Dalam kurun waktu 200 tahun populasi dunia telah bertambah sebanyak tujuh kali lipat. Saat ini penduduk dunia mencapai 7,7 miliar orang dan diperkirakan pada tahun 2030 mencapai 8,5 miliar penduduk.
Jumlah penduduk dunia ini akan terus meningkat sehingga di tahun 2050 mendatang jumlahnya mencapai 9,7 miliar.
Peningkatan jumlah penduduk ini juga dialami oleh Indonesia. Jumlah penduduk Indonesia di tahun 2020 mengalami pertambahan yang cukup besar.
Menurut Badan Pusat statistika yang dikeluarkan pada tanggal 21 Januari 2021 saat ini penduduk Indonesia  mencapai 270,20 juta jiwa yang berarti terjadi peningkatan sebanyak 32,56 juta jiwa jika dibandingkan dengan periode sebelumnya.
Pertambahan jumlah penduduk di seluruh dunia ini tentunya secara langsung akan mempengaruhi kebutuhan pangan dunia secara drastis.
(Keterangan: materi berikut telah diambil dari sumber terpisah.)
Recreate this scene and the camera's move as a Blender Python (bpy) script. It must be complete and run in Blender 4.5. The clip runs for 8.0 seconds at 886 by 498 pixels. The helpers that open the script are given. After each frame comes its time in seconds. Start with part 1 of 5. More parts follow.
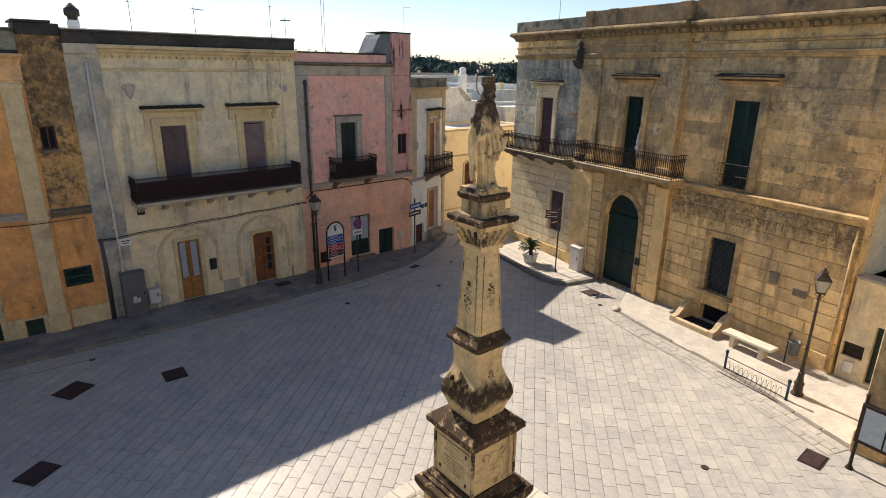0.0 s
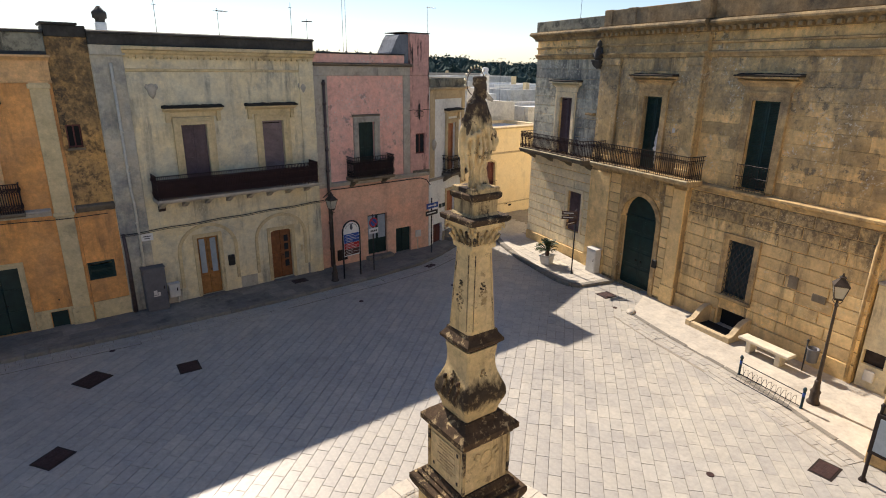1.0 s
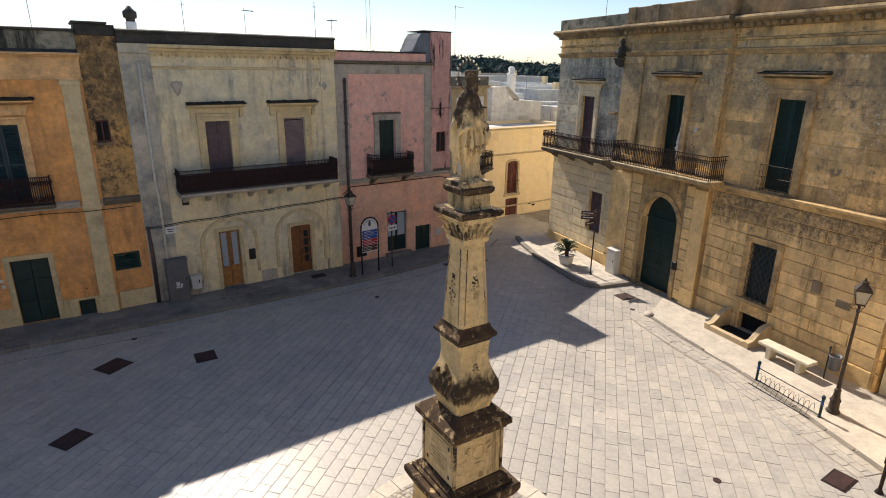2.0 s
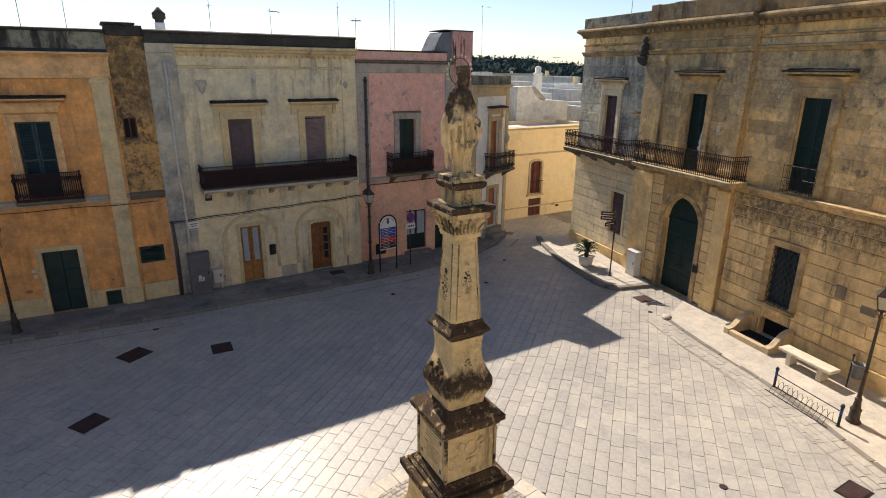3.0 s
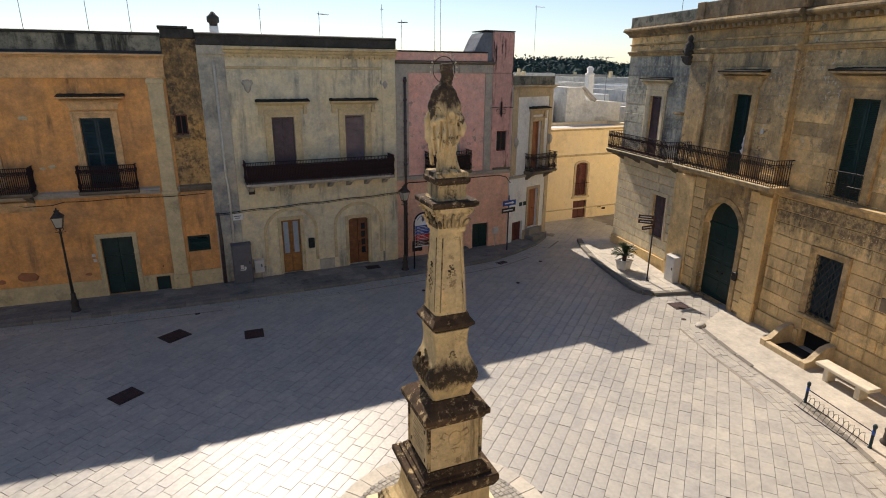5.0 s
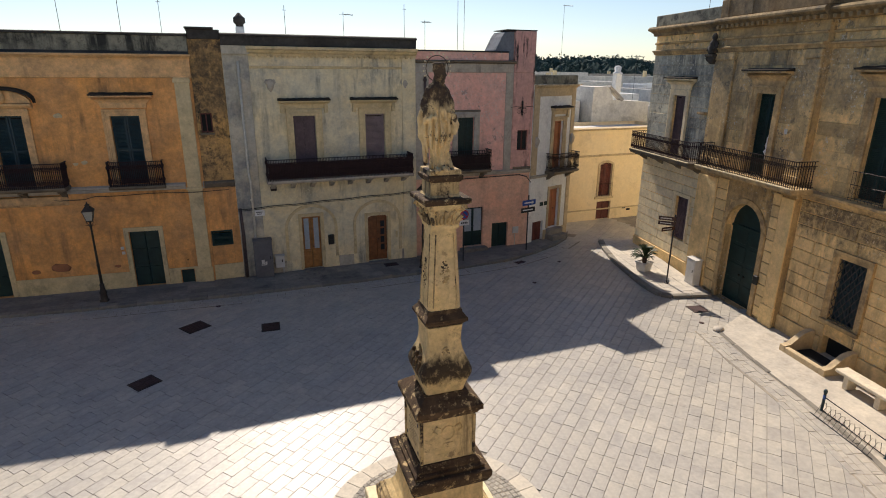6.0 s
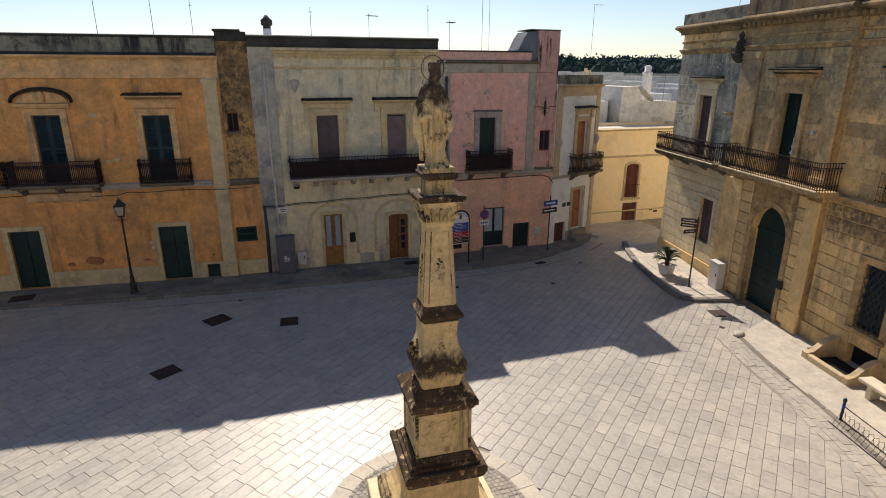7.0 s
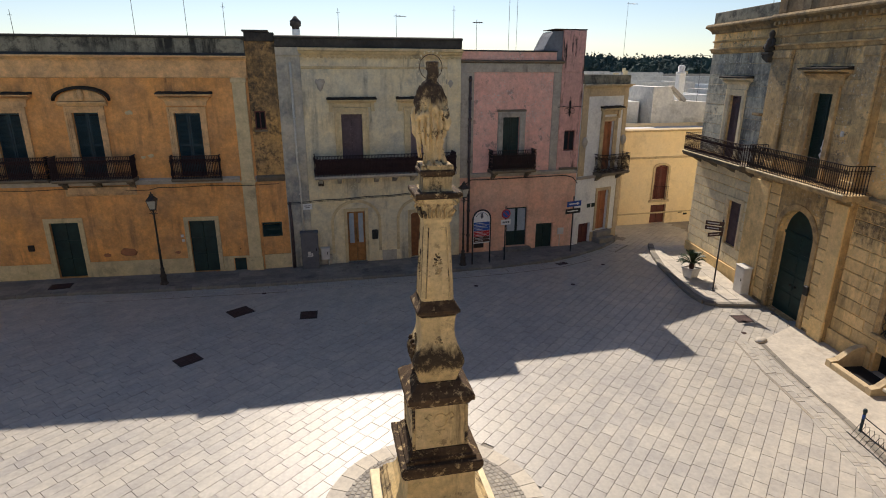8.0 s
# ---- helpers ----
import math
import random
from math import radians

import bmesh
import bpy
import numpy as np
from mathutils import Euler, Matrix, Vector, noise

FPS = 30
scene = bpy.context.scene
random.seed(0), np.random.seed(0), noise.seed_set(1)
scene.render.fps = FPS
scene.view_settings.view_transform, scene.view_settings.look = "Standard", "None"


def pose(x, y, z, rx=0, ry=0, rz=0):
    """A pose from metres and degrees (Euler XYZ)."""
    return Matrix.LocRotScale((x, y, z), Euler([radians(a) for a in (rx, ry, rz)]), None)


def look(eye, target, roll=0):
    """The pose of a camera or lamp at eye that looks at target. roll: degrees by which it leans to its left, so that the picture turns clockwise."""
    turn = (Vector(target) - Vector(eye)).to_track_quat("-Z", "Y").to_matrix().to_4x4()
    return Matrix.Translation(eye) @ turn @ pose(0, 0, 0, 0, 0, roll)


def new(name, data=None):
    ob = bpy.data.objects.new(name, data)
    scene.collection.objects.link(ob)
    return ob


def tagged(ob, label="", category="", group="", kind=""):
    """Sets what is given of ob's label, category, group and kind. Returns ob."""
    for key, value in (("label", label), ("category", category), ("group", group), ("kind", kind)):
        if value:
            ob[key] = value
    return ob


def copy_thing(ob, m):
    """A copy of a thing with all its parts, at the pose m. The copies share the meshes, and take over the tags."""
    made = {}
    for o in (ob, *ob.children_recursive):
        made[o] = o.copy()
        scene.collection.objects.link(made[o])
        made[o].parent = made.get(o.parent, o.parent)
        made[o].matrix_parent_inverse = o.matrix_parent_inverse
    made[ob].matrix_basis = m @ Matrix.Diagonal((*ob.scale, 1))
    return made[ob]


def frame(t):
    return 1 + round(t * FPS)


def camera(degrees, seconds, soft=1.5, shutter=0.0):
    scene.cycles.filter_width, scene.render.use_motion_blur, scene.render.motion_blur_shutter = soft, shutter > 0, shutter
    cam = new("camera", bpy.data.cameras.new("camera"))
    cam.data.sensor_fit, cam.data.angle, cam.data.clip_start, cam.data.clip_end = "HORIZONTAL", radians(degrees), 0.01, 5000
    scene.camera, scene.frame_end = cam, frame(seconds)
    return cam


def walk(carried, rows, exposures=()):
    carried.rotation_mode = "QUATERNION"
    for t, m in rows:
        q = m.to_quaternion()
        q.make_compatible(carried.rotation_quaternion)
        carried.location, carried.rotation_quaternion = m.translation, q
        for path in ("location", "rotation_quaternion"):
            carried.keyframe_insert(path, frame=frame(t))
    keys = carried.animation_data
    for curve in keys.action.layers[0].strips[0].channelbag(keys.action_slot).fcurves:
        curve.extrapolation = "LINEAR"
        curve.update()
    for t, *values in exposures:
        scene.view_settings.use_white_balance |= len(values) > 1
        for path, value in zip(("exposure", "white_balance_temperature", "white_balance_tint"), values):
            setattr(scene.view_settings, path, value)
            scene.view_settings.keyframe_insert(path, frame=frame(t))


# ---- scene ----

Sementara itu daya dukung lahan sudah dapat dipastikan akan semakin berkurang akibat terjadinya alih fungsi lahan yang berujung pada semakin menciutnya lahan yang diperuntukkan untuk menghasilkan pangan.
Dalam mengantisipasi perubahan ini, Food and Agriculture Organization (FAO) badan dunia yang menangani pangan dan pertanian dunia mulai mencari solusi pemenuhan pangan masa depan.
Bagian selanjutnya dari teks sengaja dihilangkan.